| WHAT IS EXPECTED |
Give the material once more, word for word, without any images.

| DATA LINES |
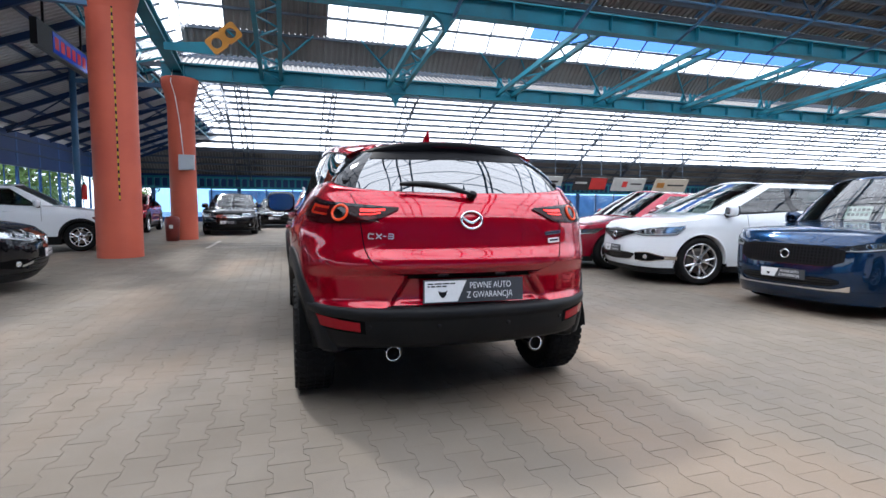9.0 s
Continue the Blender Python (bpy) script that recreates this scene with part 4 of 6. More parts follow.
    for side in (1, -1):
        rows = [[], [], []]
        for q in span_q(0.0, 1.97, 66):
            x0 = b.at(q, 1.1).x
            p = b.at(q, tops(x0, q))
            g = b.gh(q if q <= 1 else 1 + max(0.0, min(1.0, (p.x + 0.29) / 2.09)), 0.0)
            g.z -= 0.004
            mid = p.lerp(g, 0.5)
            rows[0].append((p.x, p.y * side, p.z))
            rows[1].append((mid.x, mid.y * side, mid.z + 0.006))
            rows[2].append((g.x + (0.01 if q < 1 else 0), g.y * side, g.z))
        if side < 0:
            rows = [r[::-1] for r in rows]
        s.grid(rows[::-1])
    part("shoulder", s, paint, car)
    # roof and bonnet
    edge = [b.gh(q, 1.0) for q in span_q(0.0, 1.0, 14) + span_q(1.03, 2.0, 30) + span_q(2.03, 3.0, 14)]
    part("roof", cap(edge, 0.050, 18), paint, car)
    edge = [b.gh(q, 0.97, -0.02) for q in span_q(0.3, 1.0, 8) + span_q(1.03, 2.0, 20) + span_q(2.03, 2.9, 10)]
    part("headlining", cap(edge, 0.045, 10), CREAM, car)
    s = Shape()
    rows = []
    for q in span_q(b.qx(1.80), 2.0, 20) + span_q(2.03, 3.0, 18):
        p = b.at(q, 0.8)
        p = b.at(q, tops(p.x, q))
        row = []
        for t in span_q(-1.0, 1.0, 20):
            push = 0.40 * (1 - abs(t) ** 2.6) ** (1 / 2.6) * max(0.0, 1 - (p.x - 1.80) / 1.1)
            row.append((p.x + push, p.y * t, p.z + 0.068 * (1 - abs(t) ** 2.4) * min(1.0, p.y / 0.80)))
        rows.append(row)
    part("bonnet", s.grid(rows[::-1]), paint, car)
    # spoiler
    def lip(t):
        return -0.338 + 0.20 * abs(t) ** 2.6, 1.396 - 0.045 * t * t - 0.042 * abs(t) ** 6

    rows, cover = [], []
    for t in span_q(-1.0, 1.0, 36):
        y = 0.545 * t
        x1, zt = lip(t)
        k = 1 - 0.75 * abs(t) ** 9
        rows.append([(-0.02, y * 1.02, zt + 0.020), (x1 + 0.03, y, zt + 0.002), (x1 + 0.006, y, zt - 0.005), (x1, y, zt - 0.016), (x1 + 0.004, y * 1.005, zt - 0.066 * k), (x1 + 0.022, y * 1.01, zt - 0.116 * k), (x1 + 0.06, y * 1.02, zt - 0.130 * k), (-0.02, y * 1.04, zt - 0.075 * k)])
        cover.append([(0.02, y * 1.01, zt + 0.022), (-0.16, y * 1.005, zt + 0.018), (x1 + 0.06, y, zt + 0.008), (x1 + 0.020, y, zt + 0.004)])
    for r in (rows[0], rows[-1]):
        part("spoiler_side", Shape().add(r, [tuple(range(len(r)))]), SPOILER_BLACK, car)
    part("roof_spoiler", Shape().grid(rows, loop=True), SPOILER_BLACK, car, "black roof spoiler", fix=True)
    part("spoiler_top", Shape().grid(cover), paint, car)
    part("high_brake_lamp", Shape().box((-0.335, 0, 1.366), (0.010, 0.24, 0.010)), LAMP_SMOKE, car)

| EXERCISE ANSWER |
9.0 s
Continue the Blender Python (bpy) script that recreates this scene with part 4 of 6. More parts follow.
    for side in (1, -1):
        rows = [[], [], []]
        for q in span_q(0.0, 1.97, 66):
            x0 = b.at(q, 1.1).x
            p = b.at(q, tops(x0, q))
            g = b.gh(q if q <= 1 else 1 + max(0.0, min(1.0, (p.x + 0.29) / 2.09)), 0.0)
            g.z -= 0.004
            mid = p.lerp(g, 0.5)
            rows[0].append((p.x, p.y * side, p.z))
            rows[1].append((mid.x, mid.y * side, mid.z + 0.006))
            rows[2].append((g.x + (0.01 if q < 1 else 0), g.y * side, g.z))
        if side < 0:
            rows = [r[::-1] for r in rows]
        s.grid(rows[::-1])
    part("shoulder", s, paint, car)
    # roof and bonnet
    edge = [b.gh(q, 1.0) for q in span_q(0.0, 1.0, 14) + span_q(1.03, 2.0, 30) + span_q(2.03, 3.0, 14)]
    part("roof", cap(edge, 0.050, 18), paint, car)
    edge = [b.gh(q, 0.97, -0.02) for q in span_q(0.3, 1.0, 8) + span_q(1.03, 2.0, 20) + span_q(2.03, 2.9, 10)]
    part("headlining", cap(edge, 0.045, 10), CREAM, car)
    s = Shape()
    rows = []
    for q in span_q(b.qx(1.80), 2.0, 20) + span_q(2.03, 3.0, 18):
        p = b.at(q, 0.8)
        p = b.at(q, tops(p.x, q))
        row = []
        for t in span_q(-1.0, 1.0, 20):
            push = 0.40 * (1 - abs(t) ** 2.6) ** (1 / 2.6) * max(0.0, 1 - (p.x - 1.80) / 1.1)
            row.append((p.x + push, p.y * t, p.z + 0.068 * (1 - abs(t) ** 2.4) * min(1.0, p.y / 0.80)))
        rows.append(row)
    part("bonnet", s.grid(rows[::-1]), paint, car)
    # spoiler
    def lip(t):
        return -0.338 + 0.20 * abs(t) ** 2.6, 1.396 - 0.045 * t * t - 0.042 * abs(t) ** 6

    rows, cover = [], []
    for t in span_q(-1.0, 1.0, 36):
        y = 0.545 * t
        x1, zt = lip(t)
        k = 1 - 0.75 * abs(t) ** 9
        rows.append([(-0.02, y * 1.02, zt + 0.020), (x1 + 0.03, y, zt + 0.002), (x1 + 0.006, y, zt - 0.005), (x1, y, zt - 0.016), (x1 + 0.004, y * 1.005, zt - 0.066 * k), (x1 + 0.022, y * 1.01, zt - 0.116 * k), (x1 + 0.06, y * 1.02, zt - 0.130 * k), (-0.02, y * 1.04, zt - 0.075 * k)])
        cover.append([(0.02, y * 1.01, zt + 0.022), (-0.16, y * 1.005, zt + 0.018), (x1 + 0.06, y, zt + 0.008), (x1 + 0.020, y, zt + 0.004)])
    for r in (rows[0], rows[-1]):
        part("spoiler_side", Shape().add(r, [tuple(range(len(r)))]), SPOILER_BLACK, car)
    part("roof_spoiler", Shape().grid(rows, loop=True), SPOILER_BLACK, car, "black roof spoiler", fix=True)
    part("spoiler_top", Shape().grid(cover), paint, car)
    part("high_brake_lamp", Shape().box((-0.335, 0, 1.366), (0.010, 0.24, 0.010)), LAMP_SMOKE, car)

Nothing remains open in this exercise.